As mentioned previously the global pandemic has definitely put the entertainment industry on hold, however one interesting product from this was the 2021 Netflix film, Malcolm and Marie. This was the first Hollywood film ever to be entirely written, produced and filmed during the pandemic. A black and white romantic drama that spans one night, we follow the catastrophic relationship of Malcolm (John David Washington) and Marie (Zendaya) as an argument unfolds after they come home from Malcolm’s movie premier. The film also deals with drug addiction and suicide, so a quick content warning here if you aren’t comfortable with those topics. The movie was filmed entirely on one location with only two characters, with a script primarily written by the director (Sam Levinson). I’ll be honest: I don’t think Malcom and Marie is an easy watch, as it is often punctuated by rambling monologues that can make the film drag. This isn’t helped by the singular location either. Nonetheless, I still think it’s a film worth watching. I recommend it not only for the unique challenges it had to account for, but also, for the chemistry between the main characters and the captivating and intimate performances from both Zendaya and Washington.
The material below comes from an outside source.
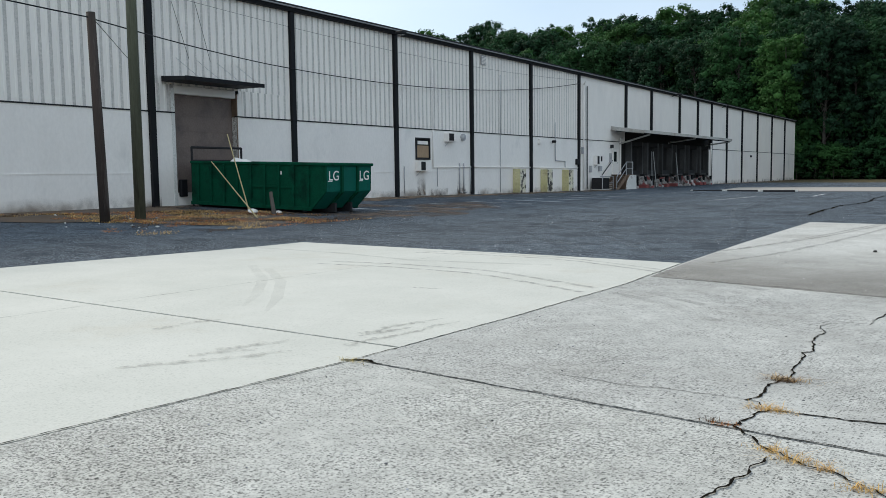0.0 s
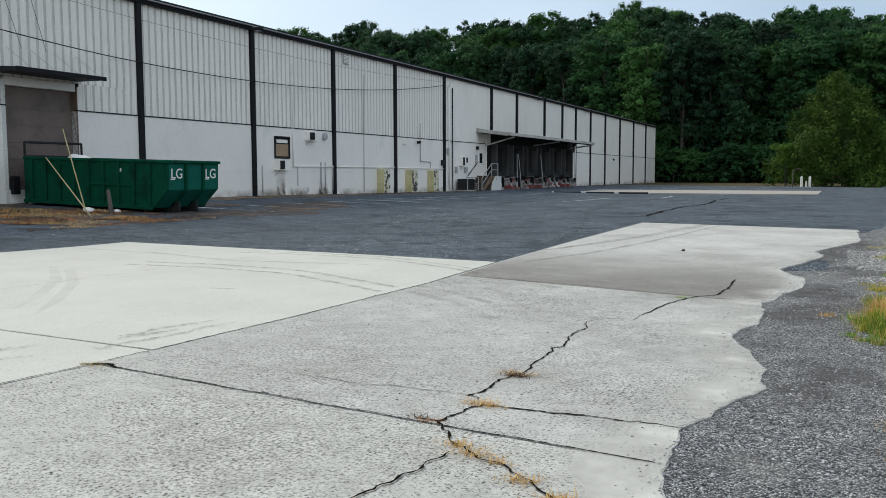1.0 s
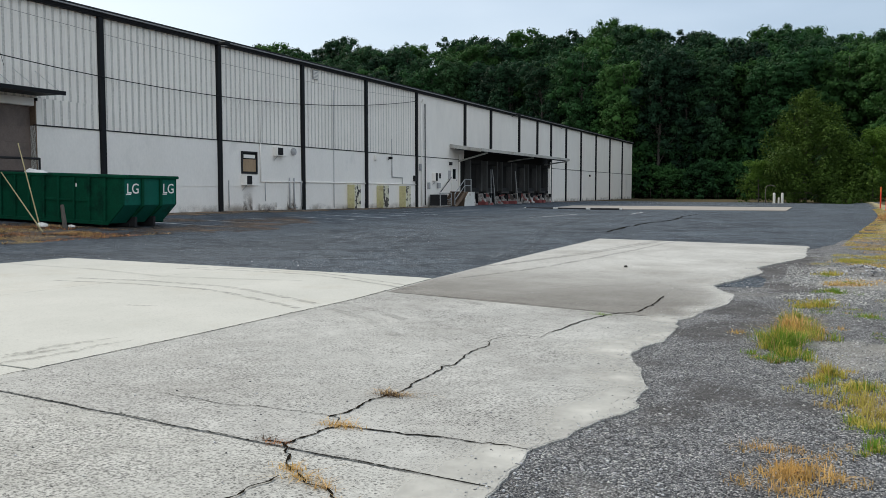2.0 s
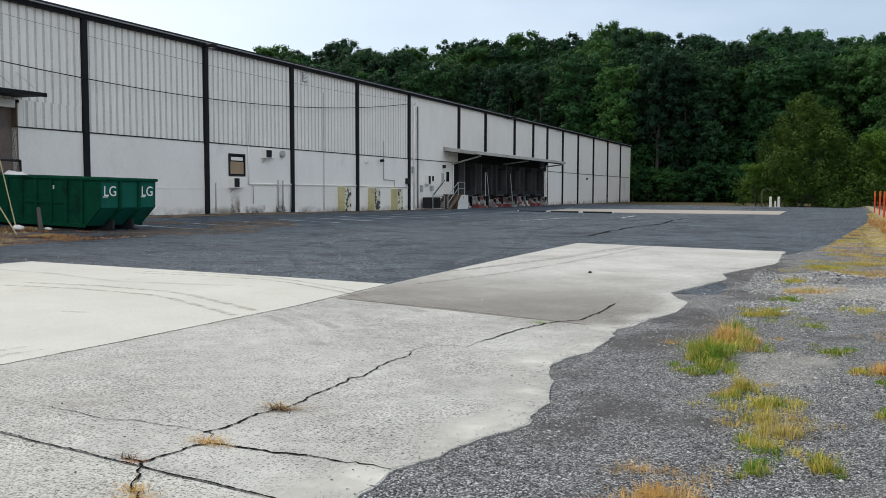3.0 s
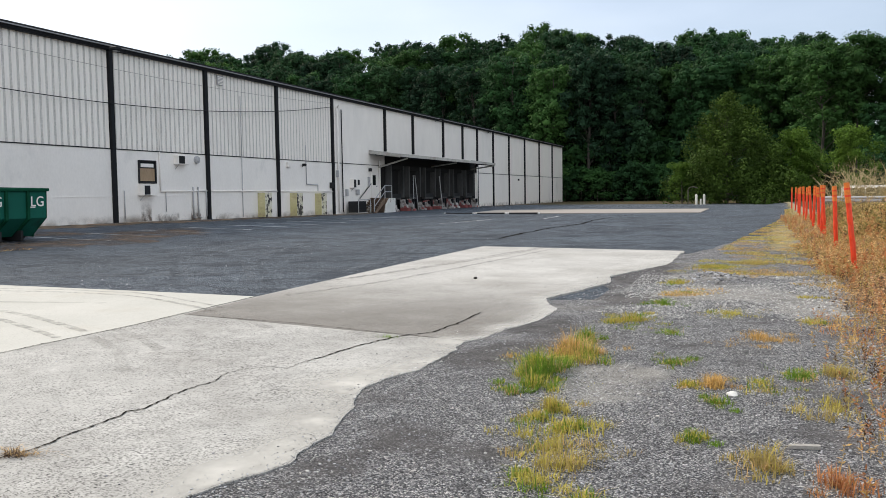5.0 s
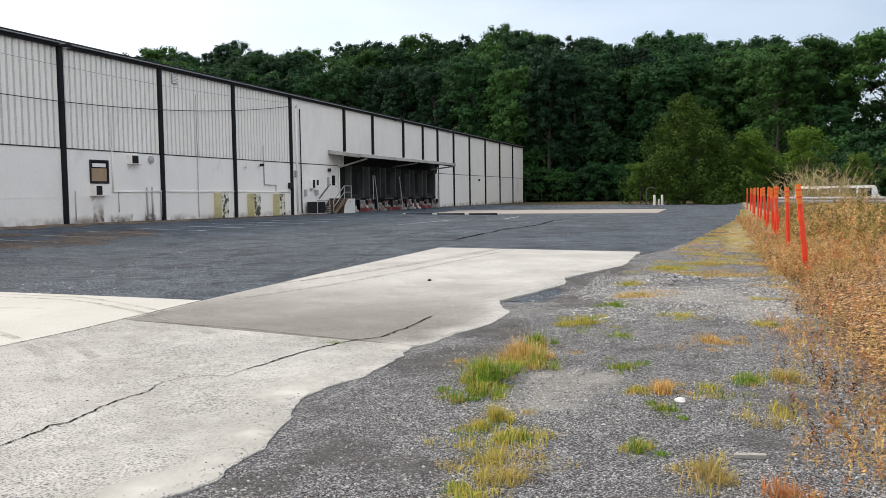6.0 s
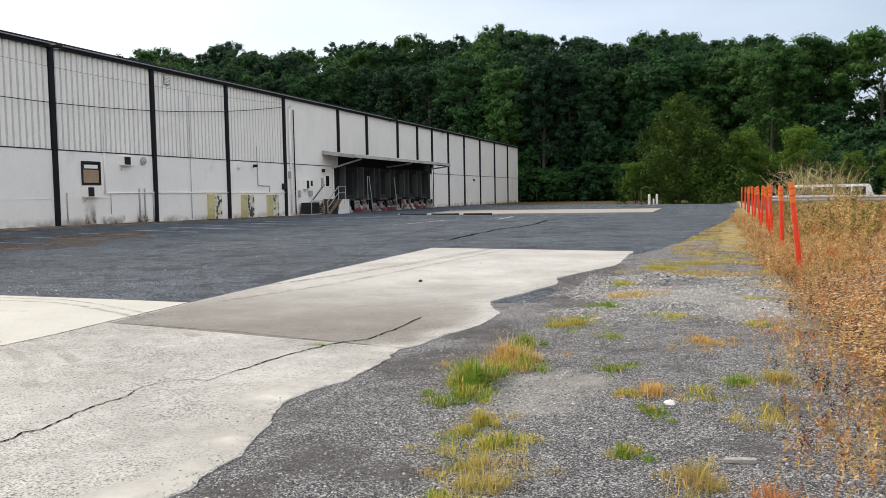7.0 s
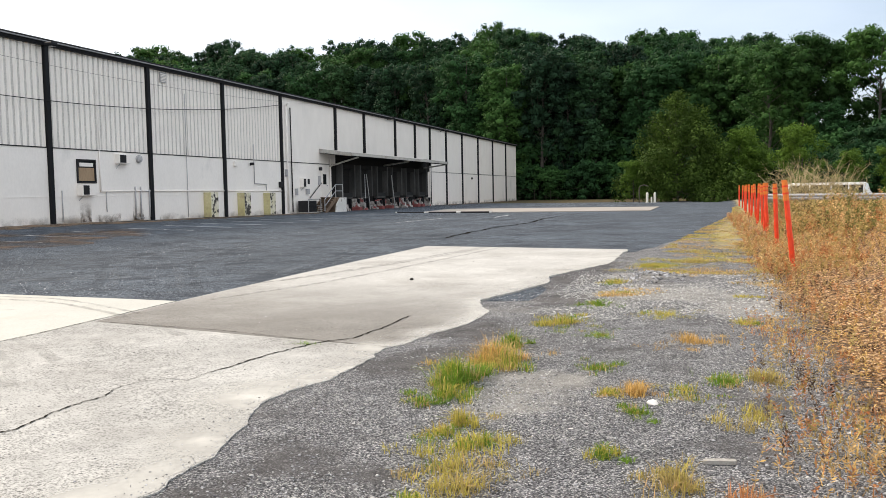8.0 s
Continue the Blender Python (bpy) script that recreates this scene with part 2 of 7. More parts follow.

The whole film almost represents a microcosm of what it was like for the rest of us stuck inside our own houses with the same people and it’s certainly representative of the time in which it was made. 

 

  1. The twilight movie soundtracks are the only redeemable parts of the Twilight Saga 

Now if positive reviews aren’t your thing, and you need to be distracted by the worldwide train wreck, then I have just the suggestion for you. Stephanie Meyer’s Midnight Sun was released last year, 15 years after the first Twilight novel was published. Midnight Sun is a retelling of Twilight but written from Edward’s perspective instead of Bella’s. If you had a crush on Edward like I did in my youth, or even if you didn’t, you’ll certainly hate him after reading this. The book is 750 pages of unfiltered and unbroken disgust towards all humans except for Bella and the people she cares about. He also spends a lot of time thinking about how Bella isn’t like other girls because she likes books and doesn’t wear makeup. Which is something we love to see written in 2020. Meyer’s work, especially in recent years has received a lot more attention. This has given birth to a Twilight renaissance of sorts, with memes to enjoy but also more warranted criticism towards the series. Not only for its heavy religious overtones but also the blatant racism towards Native Americans and the thinly veiled misogyny written into every chapter. Based on Midnight Sun, I don’t think Meyer has really registered any of that criticism. If you’re looking to occupy your time with something nostalgic whilst also being infuriated the whole time, then I would definitely recommend Midnight Sun. 

 That ends our entire two-part series about items that either got us through this pandemic or had to adapt just like the rest of us did. Sabrina and I hope you get your 7.0 GPA after reading and enjoying our insightful recommendations.